After our Mezquita visit, we followed some charming little back streets to the nearby Jewish Quarter. Cordoba is famed for having been especially tolerant when it was under Islamic rule: Jews, Christians and Muslims all lived and prospered in harmony. My guess is that it was a little less ideal than advertised, but was still far better than later Catholic rule, when Jews and Muslims were simply kicked out of the country or killed if they didn't convert.
Cordoba has a synagogue that survives from the Islamic period, which has lovely carvings and decorations. This one and the two we visited in Toledo are the only medieval synagogues left in Spain. We arrived at the same time as a German tour group, so didn't get any good general photos of the interior, but the beauty is in the details anyway:
Above are biblical texts in Hebrew and lovely Andalusian-style carvings. The chap on the bottom right is Rabbi Maimonides (1135-1204), a famous medieval Jewish philosopher, doctor and theologian, who was born in Cordoba. The statue is in a small courtyard just down the lane from the synagogue.
Above: Some general scenes from the Jewish Quarter. Note the potted flowers, which were everywhere and looked so nice against all the white walls. On the right is jamon, the famous Spanish ham that is similar to Italian prosciutto. It is smoked for over a year and considered quite a delicacy. Sadly, neither David nor I can stand the stuff.
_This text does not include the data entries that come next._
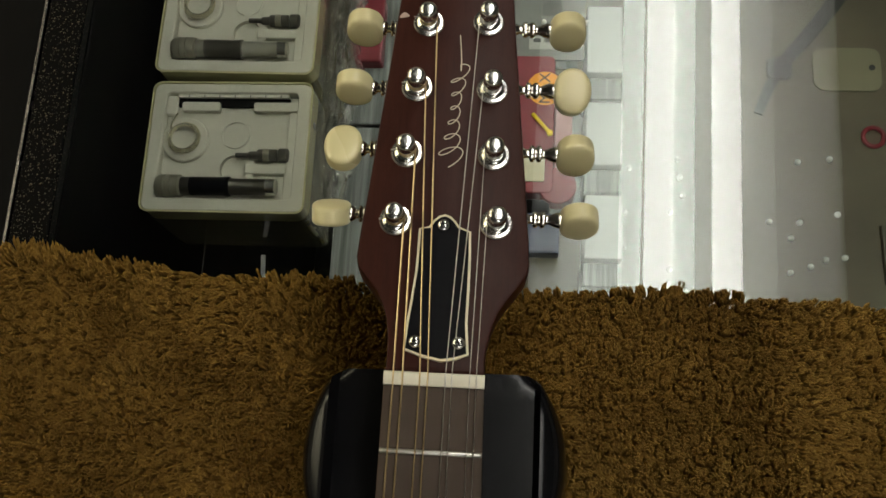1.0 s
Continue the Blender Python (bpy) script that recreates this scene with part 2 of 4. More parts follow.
GREY_CARD = reflection_streaked("grey_card")
OLIVE = plain("clear_box_edge", rgb(0.14, 0.125, 0.06), 0.12, var=0.3, scale=70, coat=0.6)
KIT_METAL = plain("kit_nickel", rgb(0.075, 0.07, 0.056), 0.4, 0.3, var=0.2, bump=0.0)
WIRE = plain("pale_wire", rgb(0.8, 0.76, 0.56), 0.22, 0.75, var=0.1)
RIM = plain("yellowed_rim", rgb(0.4, 0.37, 0.2), 0.12, var=0.2, scale=80, bump=0.1, coat=0.8)
GUN_METAL = plain("gun_metal", rgb(0.1, 0.095, 0.075), 0.32, 0.85, var=0.3, scale=90, bump=0.0)
CAP_METAL = plain("cap_nickel", rgb(0.3, 0.285, 0.22), 0.4, 0.7, var=0.15, bump=0.0)
# paler tube tone with the haze of a clear wrap painted in
HAZED = plain("hazed_tube", rgb(0.19, 0.18, 0.14), 0.3, 0.2, var=0.2, bump=0.0)
BEAD = plain("white_bead", rgb(0.86, 0.85, 0.8), 0.12, var=0.03, bump=0.0)
# glow of the unseen lamps added at the left
DIFFUSER = glow("added_lamp_diffuser", rgb(1.0, 0.97, 0.68), 10.0)
# ---- building helpers ----


def part(name, bm, material, parent, label="", smooth=False):
    me = bpy.data.meshes.new(name)
    bmesh.ops.recalc_face_normals(bm, faces=bm.faces)
    bm.to_mesh(me)
    bm.free()
    me.materials.append(material)
    if smooth:
        for p in me.polygons:
            p.use_smooth = abs(p.normal.z) < 0.99999
        me.set_sharp_from_angle(angle=radians(38))
    ob = new(name, me)
    ob.parent = parent
    if label:
        tagged(ob, label)
    return ob


def thing(name, m, label, category, group="", kind=""):
    ob = new(name)
    ob.empty_display_size = 0.02
    ob.matrix_world = m
    return tagged(ob, label, category, group, kind)


def solid(name, bm, material, label, category, group="", kind="", m=None, smooth=False):
    ob = part(name, bm, material, None, "", smooth)
    if m is not None:
        ob.matrix_world = m
    return tagged(ob, label, category, group, kind)


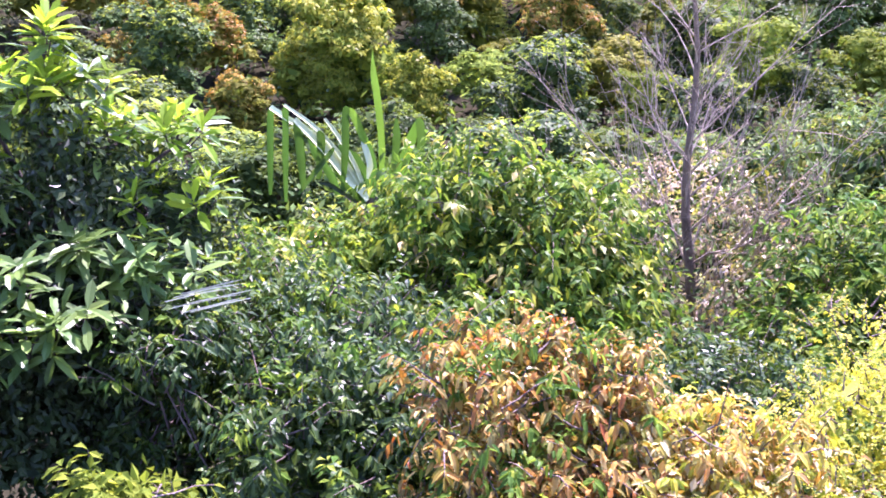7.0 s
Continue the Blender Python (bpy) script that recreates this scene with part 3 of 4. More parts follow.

We like our meat cooked, and smoked isn't cooked!
On our way back out of town, we stopped by the Alcazar (castle), which is another of the major attractions of Cordoba. Rebuilt after the Reconquista by the Catholic kings, the Alcazar is notable for its beautiful gardens, a room that hosted the Spanish Inquisition, and some Roman mosaics from the 2nd and 3rd centuries.
We were considering going inside, but were once again thwarted by a long line:
Oh, well. We had a long drive ahead of us to Algeciras so it was time to get going anyway. We made the long trek back across the river to our car and were on our way.